** Begin Provided data **

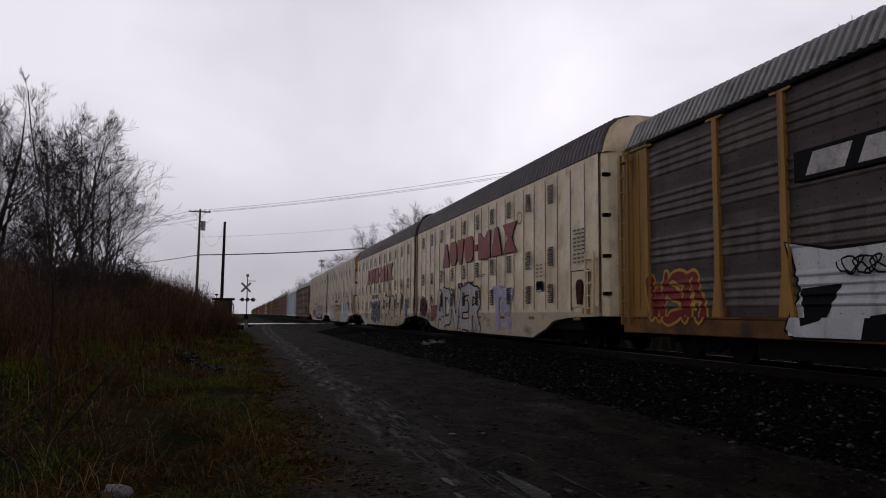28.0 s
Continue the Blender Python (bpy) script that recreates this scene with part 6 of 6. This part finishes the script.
def pieces_mesh(name, pieces, sides, least=0.0):
    p = np.array([q[0][:] for q in pieces])
    e = np.array([q[1][:] for q in pieces])
    r0, r1 = np.maximum([q[2] for q in pieces], least), np.maximum([q[3] for q in pieces], least)
    d = e - p
    d /= np.linalg.norm(d, axis=1)[:, None] + 1e-9
    u = np.cross(d, np.array([0.31, 0.87, 0.38]))
    u /= np.linalg.norm(u, axis=1)[:, None] + 1e-9
    w = np.cross(d, u)
    rings = []
    for c, r in ((p, r0), (e, r1)):
        for k in range(sides):
            an = 2 * math.pi * k / sides
            rings.append(c + (u * math.cos(an) + w * math.sin(an)) * r[:, None])
    v = np.stack(rings, 1).reshape(-1, 3)
    f, n = [], len(pieces)
    b = np.arange(n) * 2 * sides
    for k in range(sides):
        j = (k + 1) % sides
        f.append(np.stack([b + k, b + j, b + sides + j, b + sides + k], 1))
    return raw(name, v, np.concatenate(f).tolist(), True)


TREES = {}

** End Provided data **

> _Problem requirements_
What is needed is an exact reproduction of the data, pictures excluded.

> _Written reply_
28.0 s
Continue the Blender Python (bpy) script that recreates this scene with part 6 of 6. This part finishes the script.
def pieces_mesh(name, pieces, sides, least=0.0):
    p = np.array([q[0][:] for q in pieces])
    e = np.array([q[1][:] for q in pieces])
    r0, r1 = np.maximum([q[2] for q in pieces], least), np.maximum([q[3] for q in pieces], least)
    d = e - p
    d /= np.linalg.norm(d, axis=1)[:, None] + 1e-9
    u = np.cross(d, np.array([0.31, 0.87, 0.38]))
    u /= np.linalg.norm(u, axis=1)[:, None] + 1e-9
    w = np.cross(d, u)
    rings = []
    for c, r in ((p, r0), (e, r1)):
        for k in range(sides):
            an = 2 * math.pi * k / sides
            rings.append(c + (u * math.cos(an) + w * math.sin(an)) * r[:, None])
    v = np.stack(rings, 1).reshape(-1, 3)
    f, n = [], len(pieces)
    b = np.arange(n) * 2 * sides
    for k in range(sides):
        j = (k + 1) % sides
        f.append(np.stack([b + k, b + j, b + sides + j, b + sides + k], 1))
    return raw(name, v, np.concatenate(f).tolist(), True)


TREES = {}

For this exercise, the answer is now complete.